O roteiro também inclui canções de compositores que Claudette ajudou a lançar, como Taiguara (com Hoje e Coisas, que no disco tiveram as participações, respectivamente, de Fafá de Belém e do novato Cláudio Pinheiro) e Gonzaguinha (com Mundo Novo, Vida Nova, aqui em duo com Daniel Gonzaga, filho do autor). "Em 1966, o Ronaldo Bôscoli montou um show chamado Primeiro Tempo, 5 X 0. Sílvio César ia ser chamado para fazer o show comigo, mas eu disse que havia um cantor maravilhoso que atuava no show Uma Receita para Vinicius. Era o Taiguara, que logo depois estourou", conta. Já o mérito de ter sido a primeira a gravar Gonzaguinha foi um lance de ousadia. "Em 69, no Festival Universitário do Teatro João Caetano, de novos talentos, nenhuma cantora queria cantar uma música que fosse do filho do Rei do Baião. Então o diretor, que era o Lúcio Alves, me disse: ‘Está sobrando essa’. E era exatamente o Mundo Novo, Vida Nova."

Bossa nova e festivais
Há no CD espaço para homenagens a cantoras que tiveram papel marcante em sua carreira, como Maysa e Sylvinha Telles (com Fotografia e Demais, ambas com a participação da filha da falecida cantora, Cláudia Telles). "Eu deixei o baião para cantar bossa nova pelas mãos da Sylvinha, que me convidou para substituí-la na boate do Hotel Plaza, na Avenida Princesa Isabel, em Copacabana. Este bar foi o primeiro templo da bossa antes mesmo do Beco das Garrafas", recorda Claudette.

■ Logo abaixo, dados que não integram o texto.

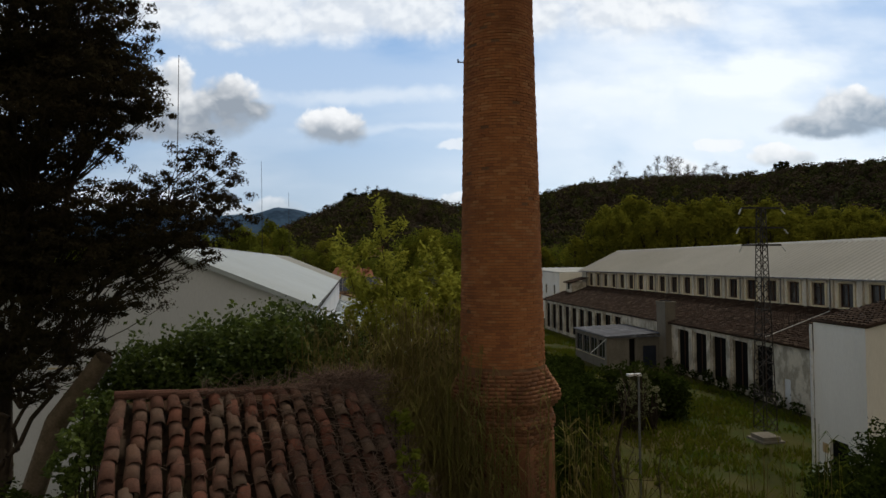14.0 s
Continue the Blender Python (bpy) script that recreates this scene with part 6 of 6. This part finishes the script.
def bare_tree(name, at, height, seed, label):
    """A leafless tree: forking limbs with a thin haze of buds at the ends."""
    rng = np.random.default_rng(seed)
    root = thing(name, at, label, "tree", "ridge trees")
    segs, tips = [], []
    line = [np.array([0.0, 0.0, height * k / 8]) + rng.normal(0, 0.012 * height, 3) * np.array([1, 1, 0]) for k in range(9)]
    for k in range(8):
        segs.append((line[k], line[k + 1], height * 0.014 * (1 - k / 9), height * 0.014 * (1 - (k + 1) / 9)))
    for _ in range(26):
        t = rng.uniform(0.3, 0.98)
        k = min(7, int(t * 8))
        p = line[k] + (line[k + 1] - line[k]) * (t * 8 - k)
        a = rng.uniform(0, 2 * np.pi)
        d = np.array([np.cos(a), np.sin(a), rng.uniform(0.3, 1.1)]) * height * rng.uniform(0.08, 0.2) * (1.25 - t)  * 1.3
        q = p + d
        segs.append((p, q, 0.09, 0.05))
        tips.append(q)
        for _ in range(4):
            e = q + d * rng.uniform(-0.4, 0.3) + rng.normal(0, 0.045 * height, 3)
            segs.append((q, e, 0.05, 0.03))
            tips.append(e)
    v, f = limb_tubes(segs, 4)
    arrays("trunk", v, f, BARK, root, True)
    tips = np.array(tips)
    v, f = leaves(clumps(tips, np.full(len(tips), 0.9), 4, rng), 0.13, rng)
    arrays("crown", v, f, LEAF_OAK, root)
    return root


bare = [bare_tree("bare_ridge_tree", (*view(0.33 + 0.01 * k, 560), 70), 15 + 2 * k, 65 + 10 * k, "thin half-bare ridge tree") for k in range(3)]
spread = random.Random(23)
spots = [(*crest(spread.uniform(0.235, 0.60)), spread.uniform(0.7, 1.25)) for k in range(30)] + [(*crest(spread.gauss(0.385, 0.04)), spread.uniform(1.1, 1.6)) for k in range(18)]
row_of(bare, spots + [(*view(-0.07 + 0.02 * k, 562), 0.7) for k in range(6)] + [(*view(u, 562), s) for u, s in ((-0.15, 1.0), (-0.142, 1.2), (-0.137, 0.9), (-0.121, 1.1), (-0.107, 1.0), (-0.09, 0.9), (-0.078, 0.8))], 3.0, 13)
cyp = tree("cypress_tree", (*view(0.57, 548), 76), 11, 2.6, LEAF_DARK, 66, "slim dark cypress on the ridge", "tree", "ridge cypresses", 0.02, 30, 40, 0.4, 0, "tall", 0.3)
row_of([cyp], [(*crest(0.578), 2.1), (*crest(0.570), 2.2), (*crest(0.561), 2.0)], 0.3, 14)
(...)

Outra amiga cantora lembrada é Nara Leão na versão de How About You (B. Lane e R. Freed) e em Eu Gosto Mais do Rio (que Nara gravou em seu último disco). "Pedimos autorização ao autor da versão e incluímos um verso em que Nara é citada. Ela já tinha uma visão muito grande do ecletismo da MPB", elogia Claudette, confirmando que a bossa nova realmente nasceu no apartamento da cantora. "Ela negava porque era muito modesta. Eu e várias pessoas íamos à sua casa, um grande apartamento na Avenida Atlântica, porque não tínhamos lugar para ensaiar."

Jorge Ben Jor, que deu a Claudette em 1965 a música Que Maravilha, está no disco dividindo com ela um medley que inclui também O Cravo Brigou com a Rosa. Chico Buarque, de quem a cantora foi uma das intérpretes mais constantes no fim dos anos 60, comparece no disco com Bom Tempo, cantada em duo com Zé Luiz Mazziotti. A dupla Antonio Adolfo & Tibério Gaspar, também muito gravada pela cantora na mesma época, reaparece neste CD num pot-pourri com quatro sucessos: Teletema, Ao Redor, Meia Volta e Juliana. Nesta faixa, Claudette conta com a participação de Regininha, outra cativa intérprete da dupla.

Pop e samba
Para Claudette o mais importante no novo disco era injetar novidade no antigo repertório. Por isso, ela escalou um banda recheada de novos talentos, como Kiko Furtado (teclados), Pedro Moraes (baixo, filho de Ronaldo, dos Golden Boys), João Viana (bateria, filho de Djavan), Chico Costa (sax) e Giovanni Bizzotto (violão, parceiro de Marina Lima). Kiko e Giovanni comparecem com as duas inéditas do repertório, respectivamente a balada Lágrimas por Dentro e a pop/romântica Quando Eu Errei.

"Adoro jovens. Esta minha banda dá um molho moderno ao disco. De outra forma, ficaria antiquado, perderia a graça", diz ela, enfatizando que é fã do pop de Marina Lima, Lulu Santos, Rita Lee e Jorge Ben Jor. Claudette diz que também sempre quis gravar uns sambas, mas que seus produtores nunca lhe deram chance. Ela conta que Cartola certa vez foi procurá-la nos bastidores de um show para lhe entregar o samba Acontece, finalmente agora gravado por ela, ao lado de Autonomia (também de Cartola) e de Tudo se Transformou, clássico de Paulinho da Viola, com a participação do próprio.

Claudette diz sentir a falta hoje em dia de mais cantores e cantoras que valorizem a interpretação. Ela é contra a massificação estilística reinante no mercado atual e discorda da máxima de que o brasileiro é um povo sem memória. "Viajei pelo Nordeste e fiz pela primeira vez uma feira agropecuária. Quando cantei Hoje, do Taiguara, as pessoas com menos de 40 anos cantaram junto comigo. Ela é uma canção popular, mas há algo que envolve o Sistema na música, algo que temos que furar", diz.